Your task is to repeat all of the data exactly while excluding the pictures.
** START OF Dataset section **
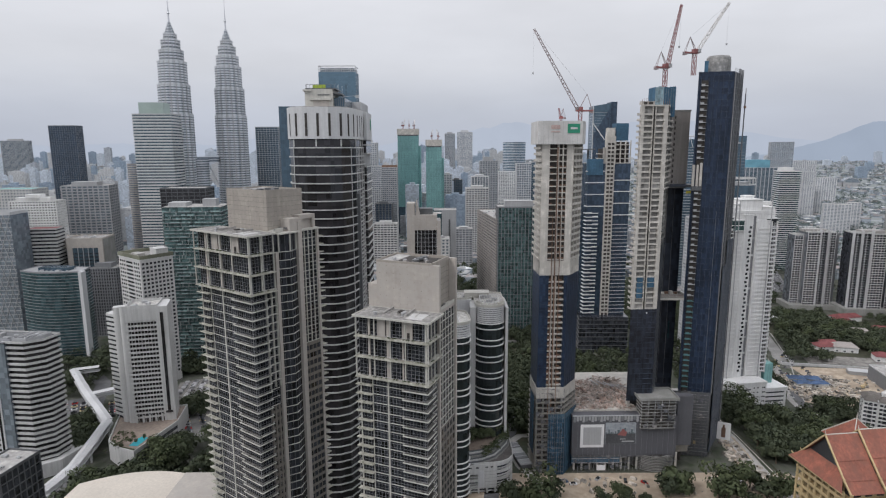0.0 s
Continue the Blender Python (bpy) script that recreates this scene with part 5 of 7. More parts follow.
def grid_block():
    t = thing("office_block", -243.7, 458.7, -11, 52, "white block with small square windows and weathered mossy roof", "office block")
    w, d, h = 27, 38, 109
    part("body", MB().box(0, w, 0, d, 0, h), WHITE2, t, "off-white walls")
    row, row2 = MB(), MB()
    for k in range(30):
        z = h - 4.6 - k * 3.3
        for x in range(8):
            row.box(1.2 + x * 3.2, 3.1 + x * 3.2, -0.12, 0.2, z, z + 1.75)
        for y in (-16, -12.5, -9, 9, 12.5, 16):
            row2.box(y - 0.95, y + 0.95, -0.12, 0.2, z, z + 1.75)
        row2.box(-5.5, 5.5, -0.12, 0.2, z, z + 1.6)
    part("front_window_field", row, GL_DARK, t, "rows of small dark windows", kind="stuff")
    part("side_window_field", row2, GL_DARK, t, "rows of small dark windows", kind="stuff", m=pose(0, 19, 0, 0, 0, -90))
    moss = mat("olive_roof_rim", (0.16, 0.165, 0.12), 0.9, var=0.3)
    part("roof_band", MB().ring(offset(R(0, w, 0, d), 0.5), 1.1, h, h + 3.2), moss, t, "mossy roof rim")
    part("roof_line", MB().ring(offset(R(0, w, 0, d), 0.6), 0.6, h - 0.5, h + 0.3), WHITE2, t)
    part("roof_deck", MB().box(0.6, w - 0.6, 0.6, d - 0.6, h, h + 0.4), ROOF_WORN, t)
    part("roof_room", MB().box(15, 25, 3, 14, h, h + 6.5).box(14.6, 25.4, 2.6, 14.4, h + 6.5, h + 6.9), WHITE2, t)
    part("roof_room", MB().box(6, 12, 16, 28, h, h + 2.6), ROOFCON, t)
    clutter(t, R(3, w - 3, 4, d - 4), h + 0.4)


grid_block()


def framed_block(x, y, w, z1, rz, label):
    """Beige concrete frame round a recessed dark glass face."""
    t = thing("office_block", x, y, -11, rz, label, "office block", "framed blocks")
    h = z1 + 11
    part("body", MB().box(0, w, 1.4, 30, 0, h), WEATHER, t, "beige concrete walls")
    part("frame", MB().box(0, w * 0.14, 0, 2, 0, h).box(w * 0.86, w, 0, 2, 0, h).box(w * 0.14, w * 0.86, 0, 2, h - 9, h), BEIGE, t, "beige concrete frame")
    part("glass_face", MB().box(w * 0.14, w * 0.86, 1.1, 1.5, 0, h - 9), GL_SLATE, t)
    for k in range(int((h - 12) / 3.7)):
        part("glass_line", MB().box(w * 0.14, w * 0.86, 0.8, 1.2, 2 + k * 3.7, 3.2 + k * 3.7), GL_DARK, t)
    for q in range(1, 5):
        part("glass_mullion", MB().box(w * (0.14 + 0.144 * q) - 0.3, w * (0.14 + 0.144 * q) + 0.3, 0.5, 1.2, 0, h - 9), GREYC, t)
    part("roof_rim", MB().ring(R(0, w, 0, 30), 0.6, h, h + 1.5), BEIGE, t)
    part("roof_deck", MB().box(0.6, w - 0.6, 1, 29.4, h, h + 0.3), ROOF_WORN, t)
    clutter(t, R(3, w - 3, 4, 26), h + 0.3)


framed_block(-433, 622, 38, 90, -6, "beige framed office block with recessed glass")
framed_block(-398, 608, 36, 92, 6, "beige framed office block with dark glass face")
tower("office_block", "grey-blue block with small square windows", -360, 600, [(-16, 0), (15, 0), (24, 24), (-4, 24)], -11, 62, GREYD, GL_DARK, 3.3, 1.2, 2.6, 1.1, 0.3, 4, False, rooms=((-8, 8, 6, 18, 5),))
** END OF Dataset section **
» Written solution
0.0 s
Continue the Blender Python (bpy) script that recreates this scene with part 5 of 7. More parts follow.
def grid_block():
    t = thing("office_block", -243.7, 458.7, -11, 52, "white block with small square windows and weathered mossy roof", "office block")
    w, d, h = 27, 38, 109
    part("body", MB().box(0, w, 0, d, 0, h), WHITE2, t, "off-white walls")
    row, row2 = MB(), MB()
    for k in range(30):
        z = h - 4.6 - k * 3.3
        for x in range(8):
            row.box(1.2 + x * 3.2, 3.1 + x * 3.2, -0.12, 0.2, z, z + 1.75)
        for y in (-16, -12.5, -9, 9, 12.5, 16):
            row2.box(y - 0.95, y + 0.95, -0.12, 0.2, z, z + 1.75)
        row2.box(-5.5, 5.5, -0.12, 0.2, z, z + 1.6)
    part("front_window_field", row, GL_DARK, t, "rows of small dark windows", kind="stuff")
    part("side_window_field", row2, GL_DARK, t, "rows of small dark windows", kind="stuff", m=pose(0, 19, 0, 0, 0, -90))
    moss = mat("olive_roof_rim", (0.16, 0.165, 0.12), 0.9, var=0.3)
    part("roof_band", MB().ring(offset(R(0, w, 0, d), 0.5), 1.1, h, h + 3.2), moss, t, "mossy roof rim")
    part("roof_line", MB().ring(offset(R(0, w, 0, d), 0.6), 0.6, h - 0.5, h + 0.3), WHITE2, t)
    part("roof_deck", MB().box(0.6, w - 0.6, 0.6, d - 0.6, h, h + 0.4), ROOF_WORN, t)
    part("roof_room", MB().box(15, 25, 3, 14, h, h + 6.5).box(14.6, 25.4, 2.6, 14.4, h + 6.5, h + 6.9), WHITE2, t)
    part("roof_room", MB().box(6, 12, 16, 28, h, h + 2.6), ROOFCON, t)
    clutter(t, R(3, w - 3, 4, d - 4), h + 0.4)


grid_block()


def framed_block(x, y, w, z1, rz, label):
    """Beige concrete frame round a recessed dark glass face."""
    t = thing("office_block", x, y, -11, rz, label, "office block", "framed blocks")
    h = z1 + 11
    part("body", MB().box(0, w, 1.4, 30, 0, h), WEATHER, t, "beige concrete walls")
    part("frame", MB().box(0, w * 0.14, 0, 2, 0, h).box(w * 0.86, w, 0, 2, 0, h).box(w * 0.14, w * 0.86, 0, 2, h - 9, h), BEIGE, t, "beige concrete frame")
    part("glass_face", MB().box(w * 0.14, w * 0.86, 1.1, 1.5, 0, h - 9), GL_SLATE, t)
    for k in range(int((h - 12) / 3.7)):
        part("glass_line", MB().box(w * 0.14, w * 0.86, 0.8, 1.2, 2 + k * 3.7, 3.2 + k * 3.7), GL_DARK, t)
    for q in range(1, 5):
        part("glass_mullion", MB().box(w * (0.14 + 0.144 * q) - 0.3, w * (0.14 + 0.144 * q) + 0.3, 0.5, 1.2, 0, h - 9), GREYC, t)
    part("roof_rim", MB().ring(R(0, w, 0, 30), 0.6, h, h + 1.5), BEIGE, t)
    part("roof_deck", MB().box(0.6, w - 0.6, 1, 29.4, h, h + 0.3), ROOF_WORN, t)
    clutter(t, R(3, w - 3, 4, 26), h + 0.3)


framed_block(-433, 622, 38, 90, -6, "beige framed office block with recessed glass")
framed_block(-398, 608, 36, 92, 6, "beige framed office block with dark glass face")
tower("office_block", "grey-blue block with small square windows", -360, 600, [(-16, 0), (15, 0), (24, 24), (-4, 24)], -11, 62, GREYD, GL_DARK, 3.3, 1.2, 2.6, 1.1, 0.3, 4, False, rooms=((-8, 8, 6, 18, 5),))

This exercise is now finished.